Uncle Sam's Attitude Toward FOIA: "Obfuscation on Behalf of Opacity"
That has to be the best description ever of how the Justice Department views the Freedom of Information Act (FOIA). I wish I could take credit for the phrase but it's a product of the fertile mind of Winfield Myers of Democracy-Project.com.
As evidence that Myers has nailed it, consider the following exchange during Wednesday's House Reform Committee Subcommittee hearing on the FOIA in which Deputy Assistant Attorney General Carl Nichols was asked by Rep. Edolphus Towns, D-NY, what Justice does to ensure compliance by federal agencies:
TOWNS: Mr. Nichols, there are concerns that agencies are not being compliant with the visions of FOIA relating to response time. Can you offer us some specific examples of what the Department of Justice has done to enforce agency compliance with FOIA? Has your DOJ FOIA office been active in enforcing agencies to be in compliance with their FOIA activities?
NICHOLS: I want to make clear that our oversight responsibility, as we discussed earlier and I think is in my testimony, is that we're responsible for encouraging agencies to comply with FOIA in a timelyand consistent manner.
TOWNS: How do you do that?
NICHOLS: We post guidances. We have a full-time staff that consults regularly with FOIA. Several members of that staff are here today. The Office of Information and Privacy, OIP, they have a very robust web page that gives agencies guidance on both substantive and procedural aspects of the act to encourage their compliance with the act.

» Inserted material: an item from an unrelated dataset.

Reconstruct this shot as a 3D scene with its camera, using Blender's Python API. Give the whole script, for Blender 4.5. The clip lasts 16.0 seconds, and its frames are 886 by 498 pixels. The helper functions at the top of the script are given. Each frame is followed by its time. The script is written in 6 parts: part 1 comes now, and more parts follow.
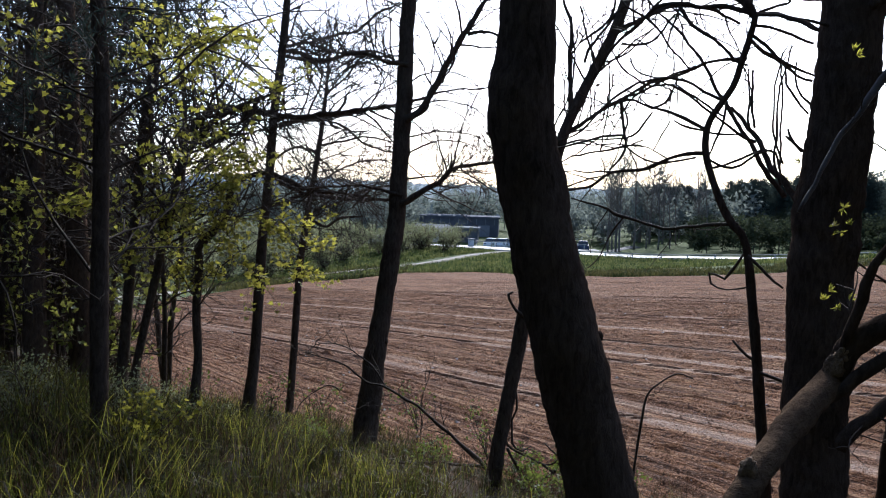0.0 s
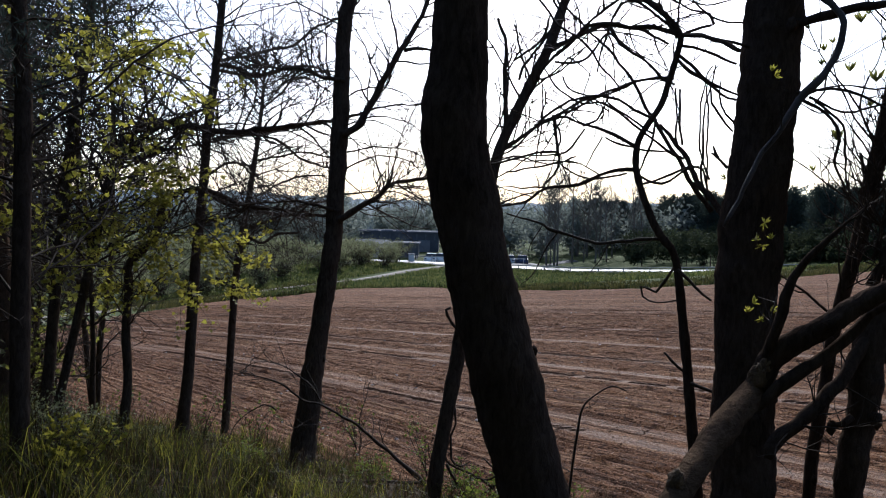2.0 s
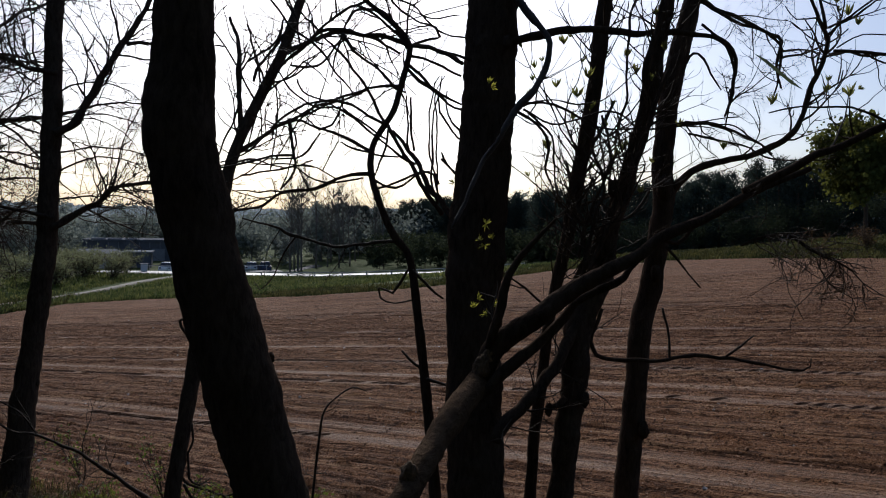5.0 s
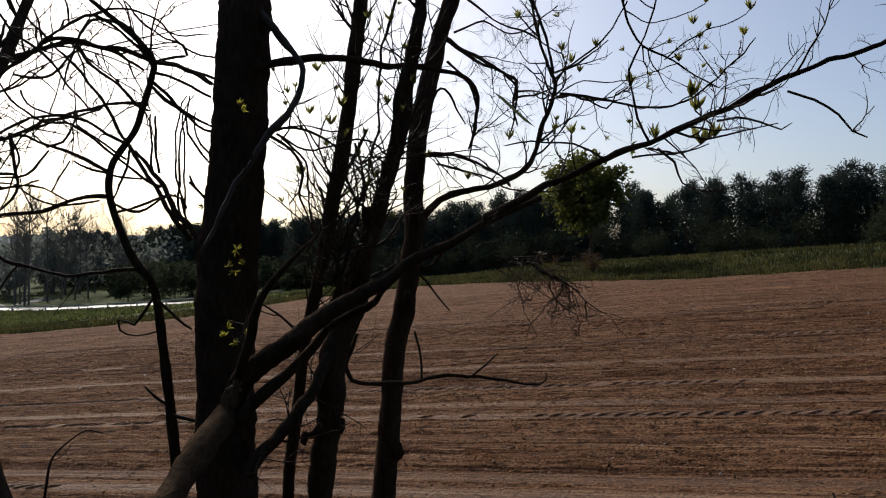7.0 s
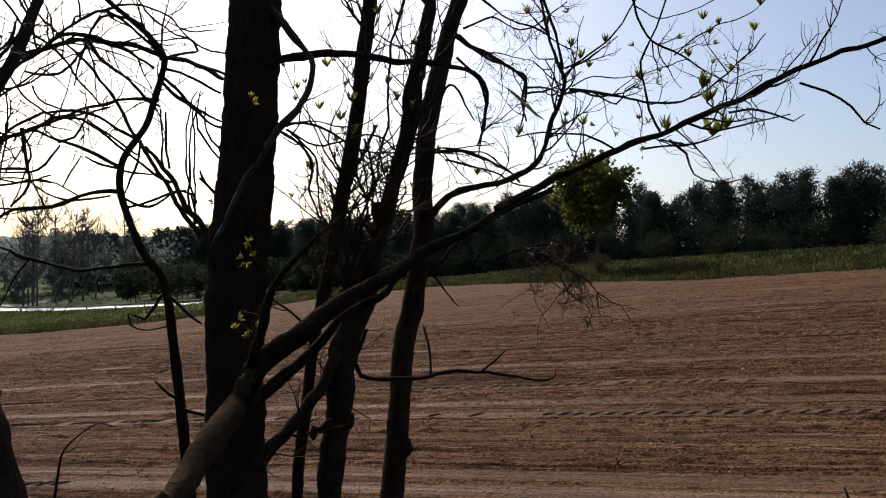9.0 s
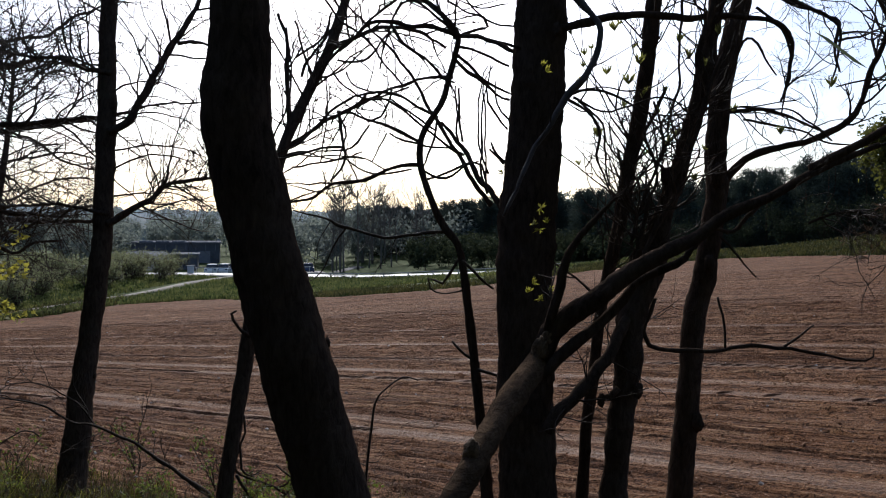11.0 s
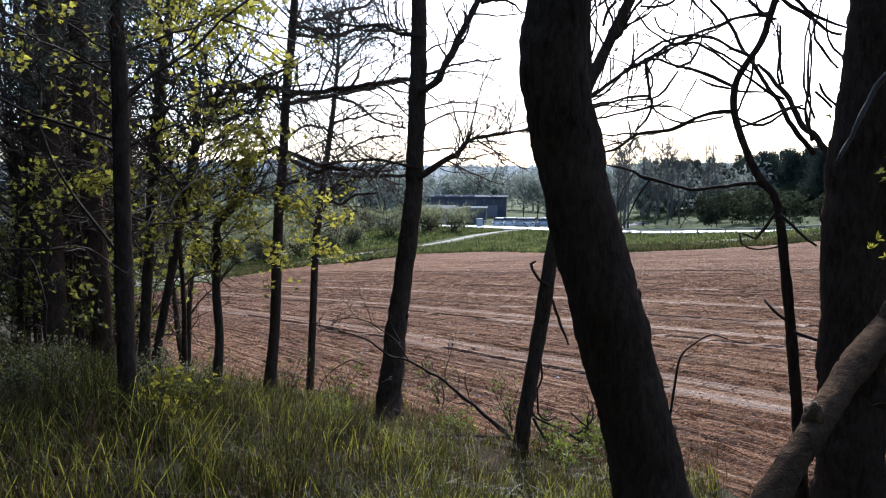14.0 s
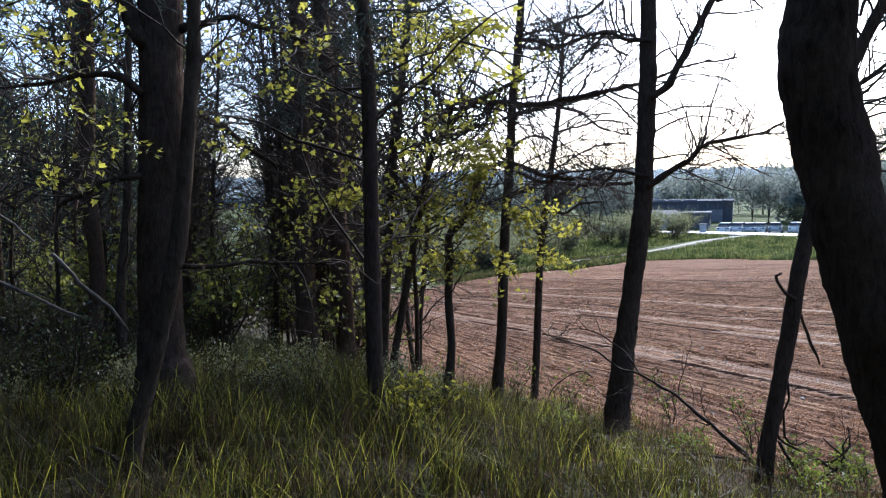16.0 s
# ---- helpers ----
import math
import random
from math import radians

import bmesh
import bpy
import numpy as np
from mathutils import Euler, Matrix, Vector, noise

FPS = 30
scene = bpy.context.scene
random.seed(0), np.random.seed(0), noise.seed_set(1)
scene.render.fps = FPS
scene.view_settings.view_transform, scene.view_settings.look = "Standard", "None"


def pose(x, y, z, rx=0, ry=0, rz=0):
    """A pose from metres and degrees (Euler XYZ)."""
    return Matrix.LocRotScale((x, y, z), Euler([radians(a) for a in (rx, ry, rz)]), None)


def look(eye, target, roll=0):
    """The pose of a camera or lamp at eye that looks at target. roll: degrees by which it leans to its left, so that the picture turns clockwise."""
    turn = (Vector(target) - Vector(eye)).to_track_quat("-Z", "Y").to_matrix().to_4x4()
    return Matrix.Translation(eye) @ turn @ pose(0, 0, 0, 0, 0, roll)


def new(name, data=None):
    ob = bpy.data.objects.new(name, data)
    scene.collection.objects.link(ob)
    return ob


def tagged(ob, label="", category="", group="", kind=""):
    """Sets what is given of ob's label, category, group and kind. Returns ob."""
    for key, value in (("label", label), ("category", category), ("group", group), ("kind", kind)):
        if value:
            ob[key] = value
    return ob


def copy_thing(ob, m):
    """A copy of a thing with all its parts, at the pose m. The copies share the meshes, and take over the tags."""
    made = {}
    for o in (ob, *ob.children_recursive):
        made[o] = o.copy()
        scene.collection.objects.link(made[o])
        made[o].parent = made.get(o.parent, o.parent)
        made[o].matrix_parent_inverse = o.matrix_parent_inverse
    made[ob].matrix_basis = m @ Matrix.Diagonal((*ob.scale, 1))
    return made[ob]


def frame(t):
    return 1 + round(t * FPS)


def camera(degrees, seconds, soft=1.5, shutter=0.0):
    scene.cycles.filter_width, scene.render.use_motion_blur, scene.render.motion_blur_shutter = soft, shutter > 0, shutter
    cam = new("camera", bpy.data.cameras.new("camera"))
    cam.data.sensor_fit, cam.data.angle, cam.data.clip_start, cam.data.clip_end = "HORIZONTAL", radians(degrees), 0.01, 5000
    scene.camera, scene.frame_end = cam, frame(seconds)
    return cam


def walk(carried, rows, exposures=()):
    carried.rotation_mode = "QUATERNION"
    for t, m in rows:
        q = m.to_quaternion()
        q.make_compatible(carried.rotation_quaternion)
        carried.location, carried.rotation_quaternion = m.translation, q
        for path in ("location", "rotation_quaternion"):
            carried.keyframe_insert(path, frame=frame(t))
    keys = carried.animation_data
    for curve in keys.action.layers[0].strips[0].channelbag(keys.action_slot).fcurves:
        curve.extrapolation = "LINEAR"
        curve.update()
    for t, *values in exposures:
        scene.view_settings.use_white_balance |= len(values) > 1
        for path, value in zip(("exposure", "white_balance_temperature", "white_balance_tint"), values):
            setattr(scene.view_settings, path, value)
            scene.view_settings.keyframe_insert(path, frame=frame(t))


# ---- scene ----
cam = camera(59.6, 16.0, soft=1.1)
PATH = [
    (0, (0.309, 0.408, 1.735), (0.144, 2.397, 1.605), 1.7),
    (0.5, (0.318, 0.414, 1.739), (0.154, 2.404, 1.615), 1.5),
    (1, (0.317, 0.422, 1.742), (0.180, 2.414, 1.626), 1.4),
    (1.5, (0.323, 0.419, 1.754), (0.258, 2.416, 1.650), 1.5),
    (2, (0.340, 0.420, 1.742), (0.327, 2.418, 1.655), 1.5),
    (2.5, (0.369, 0.440, 1.727), (0.487, 2.435, 1.648), 1.5),
    (3, (0.387, 0.433, 1.726), (0.566, 2.423, 1.648), 1.4),
    (5.5, (0.384, 0.424, 1.739), (1.184, 2.257, 1.700), 0.9),
    (6, (0.388, 0.392, 1.750), (1.349, 2.146, 1.739), 0.9),
    (6.5, (0.400, 0.412, 1.733), (1.471, 2.101, 1.741), 0.6),
    (7, (0.411, 0.423, 1.723), (1.591, 2.038, 1.742), 0.6),
    (7.5, (0.406, 0.418, 1.716), (1.672, 1.965, 1.743), 0.6),
    (8, (0.405, 0.427, 1.698), (1.696, 1.954, 1.722), 0.6),
    (10.5, (0.345, 0.442, 1.660), (1.031, 2.321, 1.635), 0.6),
    (11, (0.323, 0.458, 1.650), (0.854, 2.385, 1.592), 0.4),
    (11.5, (0.301, 0.474, 1.643), (0.733, 2.425, 1.561), 0.4),
    (12, (0.278, 0.498, 1.621), (0.562, 2.475, 1.516), 0.3),
    (12.5, (0.251, 0.518, 1.595), (0.415, 2.507, 1.466), 0.5),
    (13, (0.220, 0.513, 1.600), (0.274, 2.506, 1.437), 0.6),
    (13.5, (0.196, 0.485, 1.613), (0.138, 2.476, 1.434), 0.7),
    (14, (0.175, 0.456, 1.625), (-0.009, 2.440, 1.447), 0.2),
    (14.5, (0.138, 0.434, 1.623), (-0.147, 2.406, 1.448), -0.2),
    (15, (0.095, 0.429, 1.634), (-0.371, 2.366, 1.464), -0.8),
    (15.5, (0.062, 0.422, 1.640), (-0.548, 2.319, 1.480), -1.3),
    (16, (0.040, 0.388, 1.671), (-0.679, 2.247, 1.515), -1.2),
]
EXPOSURES = [(0, 0.5, 5500, 10), (0.5, 0.32, 5520, 10), (1, 0.16, 5540, 10), (2, 0, 5600, 10), (3, -0.26, 5680, 10), (5.5, -0.8, 6050, 10), (6.5, -0.6, 6450, 10), (7.5, -0.45, 6700, 10), (8, -0.32, 6750, 10), (10.5, -0.45, 5980, 10), (11.5, 0.08, 5800, 10), (12.5, 0.54, 5700, 10), (13.5, 0.75, 5620, 10), (14.5, 0.9, 5540, 10), (16, 1.02, 5420, 10)]
walk(cam, [(t, look(eye, target, roll)) for t, eye, target, roll in PATH],
     exposures=EXPOSURES)

# ---- world and sun ----
SUN_AZ, SUN_EL = radians(-7), radians(36)      # azimuth from +y towards +x is negative z-turn
world = bpy.data.worlds.new("sky")
scene.world = world
world.use_nodes = True
wn = world.node_tree.nodes
sky = wn.new("ShaderNodeTexSky")
sky.sky_type = "NISHITA"
sky.sun_disc = False
sky.sun_elevation = SUN_EL
sky.sun_rotation = -SUN_AZ
sky.dust_density = 2.6
sky.air_density = 0.8
sky.ozone_density = 1.4
world.node_tree.links.new(sky.outputs[0], wn["Background"].inputs[0])
wn["Background"].inputs[1].default_value = 0.19
sun = new("sun", bpy.data.lights.new("sun", "SUN"))
sun.data.energy = 4.2
sun.data.angle = radians(0.6)
sun.data.color = (1.0, 0.945, 0.88)
sun_dir = Vector((-math.sin(SUN_AZ) * math.cos(SUN_EL), math.cos(SUN_AZ) * math.cos(SUN_EL), math.sin(SUN_EL)))
sun.matrix_world = look(sun_dir * 60, (0, 0, 0))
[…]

TOWNS: But there's nothing you could do, though, if they do not comply?
NICHOLS: I'm not sure what you mean by nothing we can do.
TOWNS: Yes, what can you do, then? Maybe that's a better way to put it?

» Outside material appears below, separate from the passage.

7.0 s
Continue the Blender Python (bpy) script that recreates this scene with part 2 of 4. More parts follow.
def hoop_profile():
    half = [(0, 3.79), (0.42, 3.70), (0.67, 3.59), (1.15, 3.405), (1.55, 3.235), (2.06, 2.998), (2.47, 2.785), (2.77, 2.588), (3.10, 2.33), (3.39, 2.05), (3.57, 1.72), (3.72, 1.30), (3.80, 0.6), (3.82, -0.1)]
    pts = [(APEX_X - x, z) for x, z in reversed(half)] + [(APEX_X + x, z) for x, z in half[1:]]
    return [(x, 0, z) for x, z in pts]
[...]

NICHOLS: Well, I think I've said we encourage their compliance.
TOWNS: Encourage? Could you be a little bit more specific?
NICHOLS: I think, A, we make sure they understand their obligations under the act. B, we talk to them about their obligations in the act. C, we publish this guide that tells them what they're supposed to do and this is not a small book, obviously. This lays out their various obligations, and we try to make sure they understand as best they can what they're supposed to do. I think those are important, substantial efforts that we undertake, and we devote a substantial number of people, time and effort to attempting or pushing agencies to comply with their obligations.
Towns asked a simple question - what do you do when agencies don't comply? Nichols clearly didn't want to respond to that question on the record because the answer is essentially "nothing." So instead he repeated what he'd already said about "encouraging" compliance.
Nichols was later asked by Rep. Todd Platts, R-PA, the subcommittee chairman, if Justice ever directs an agency to reverse a decision to withhold requested documents. Nichols said he was unaware of any examples but promised to check and get back to the subcommittee for the record.